While it’s not a surprise that Democrats are working to treat the Senate jurists respectfully as the court their votes to convict Trump, it’s a marked departure from the usual political mudslinging that many of the managers regularly participate in outside of the Senate chamber.

And it’s another example of how Trump’s second impeachment trial is shaping up differently than his first one, when Rep. Adam Schiff, D-Calif., and other managers appeared at times to be talking past GOP senators and working to make their case directly to the American people.

FEW NEW REPUBLICANS SIGNAL OPENNESS TO MANAGERS’ ARGUMENT

Sen. Lisa Murkowski, R-Alaska, told reporters on Wednesday that she was “angry” and “disturbed” after Democrats’ presentation of the new security footage, and timeline of the Jan. 6 attack.

“We lived this once and that was awful. And we're now we're living with a more comprehensive timeline,” she said.

“They’ve done a good job connecting the dots,” Sen. John Thune, R-South Dakota, a member of GOP leadership, said.

But even as some Republicans praised the managers’ work on Wednesday, and agreed with Democrats that the rioters were out of control on Jan. 6, few new voices joined Murkowski in suggesting that Trump should be held responsible.

"There is no doubt that there was a mob, that the mob had insurrectionist plans in mind,” Sen. Mike Rounds, R-S.D., said. “We do not have the constitutional ability to impeach a person who is not a current officer.”

“When it comes to the people that actually broke in here, it's their responsibility,” Sen. Mike Braun, R-Ind., said.

Sen.

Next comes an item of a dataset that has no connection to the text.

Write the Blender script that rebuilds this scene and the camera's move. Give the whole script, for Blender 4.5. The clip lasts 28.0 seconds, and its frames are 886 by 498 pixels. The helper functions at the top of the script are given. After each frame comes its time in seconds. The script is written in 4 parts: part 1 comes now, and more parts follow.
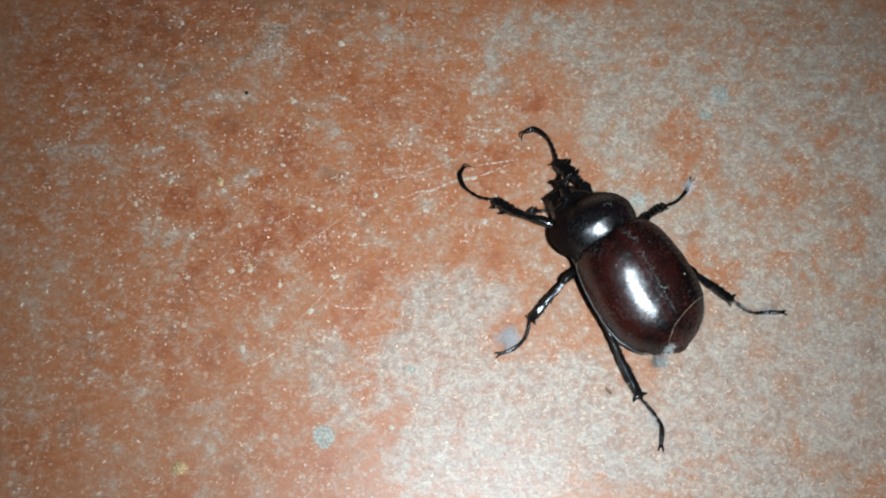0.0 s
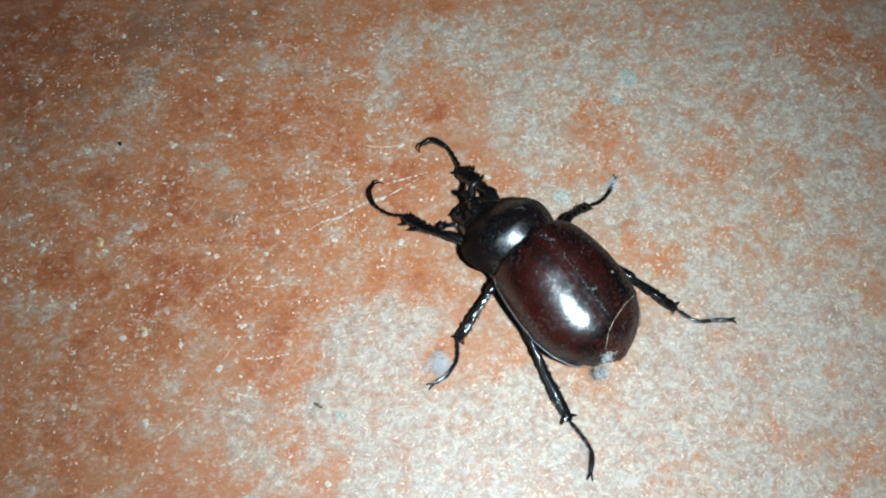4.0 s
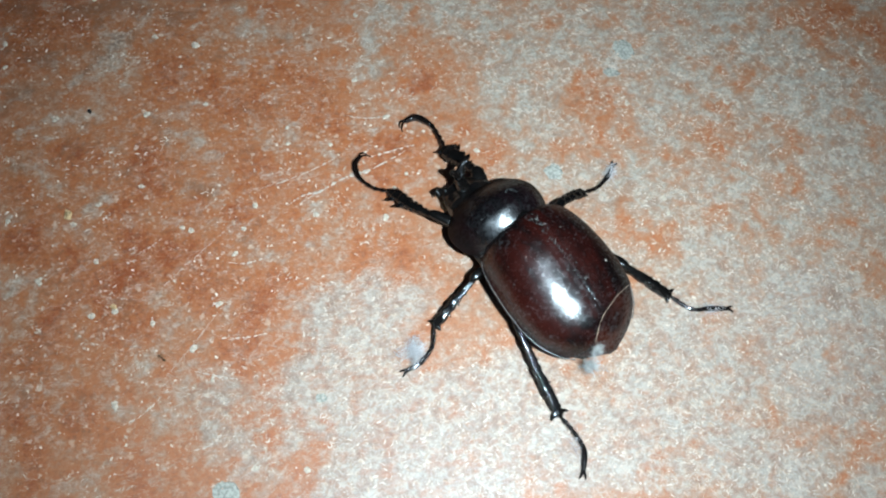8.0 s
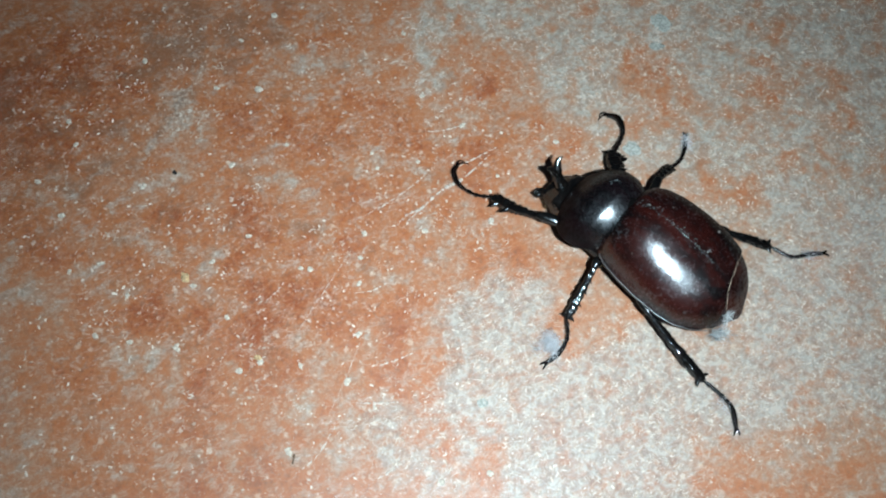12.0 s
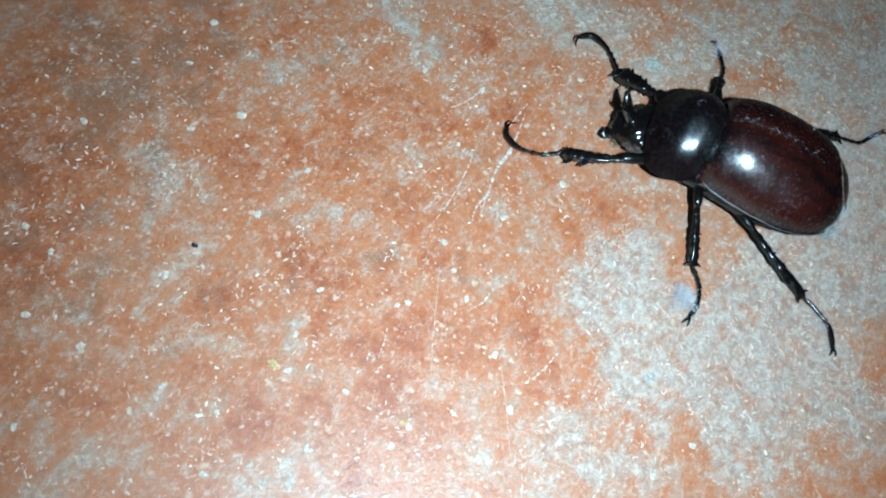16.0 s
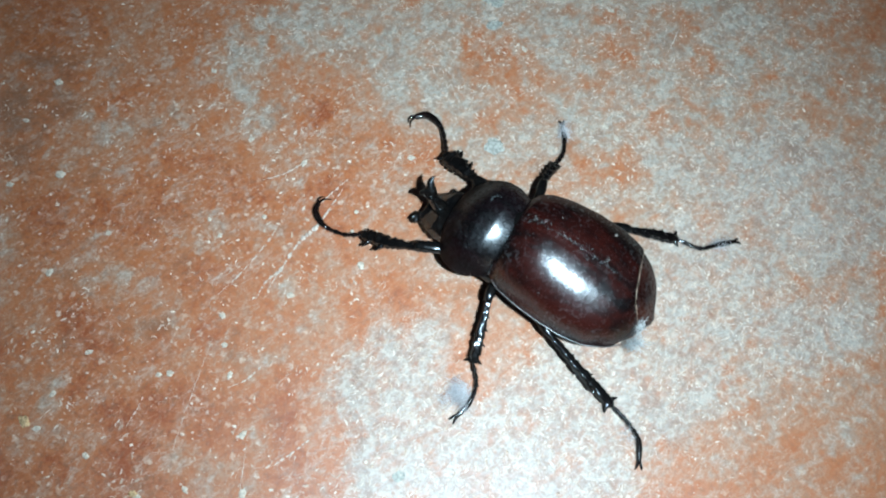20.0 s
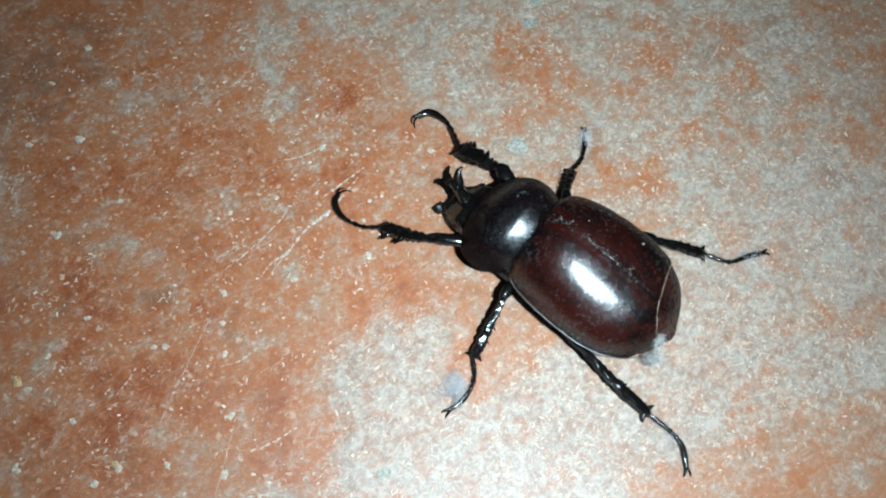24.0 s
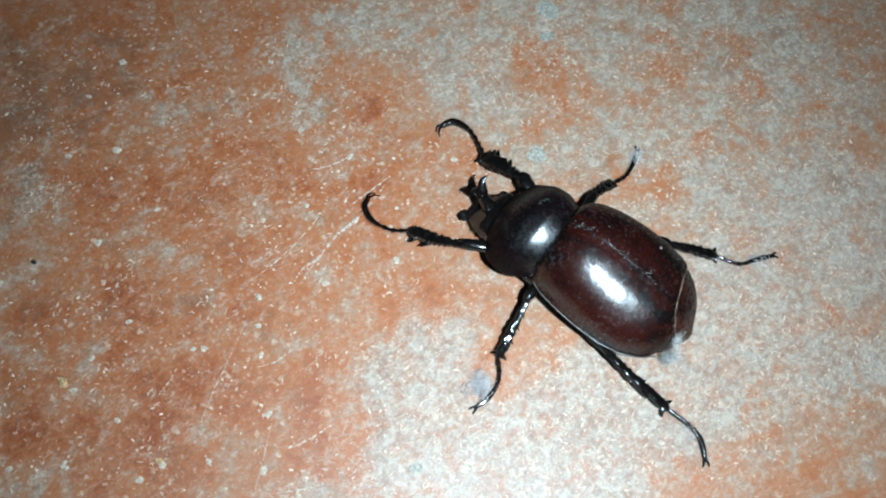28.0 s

Roy Blunt, R-Mo., a senior Republican up for reelection in 2022, likened the Jan. 6 Capitol riot to the largely peaceful protests over police brutality and racial equality over the summer.

“I don't know what the other side will show from Seattle and Portland and other places, but you're going to see similar kinds of tragedies there as well,” he said.

Senate Minority Leader Mitch McConnell, R-Ky., who was unsparing in his criticism of Trump after the riot subsided on Jan. 6, has kept his silence during the trial.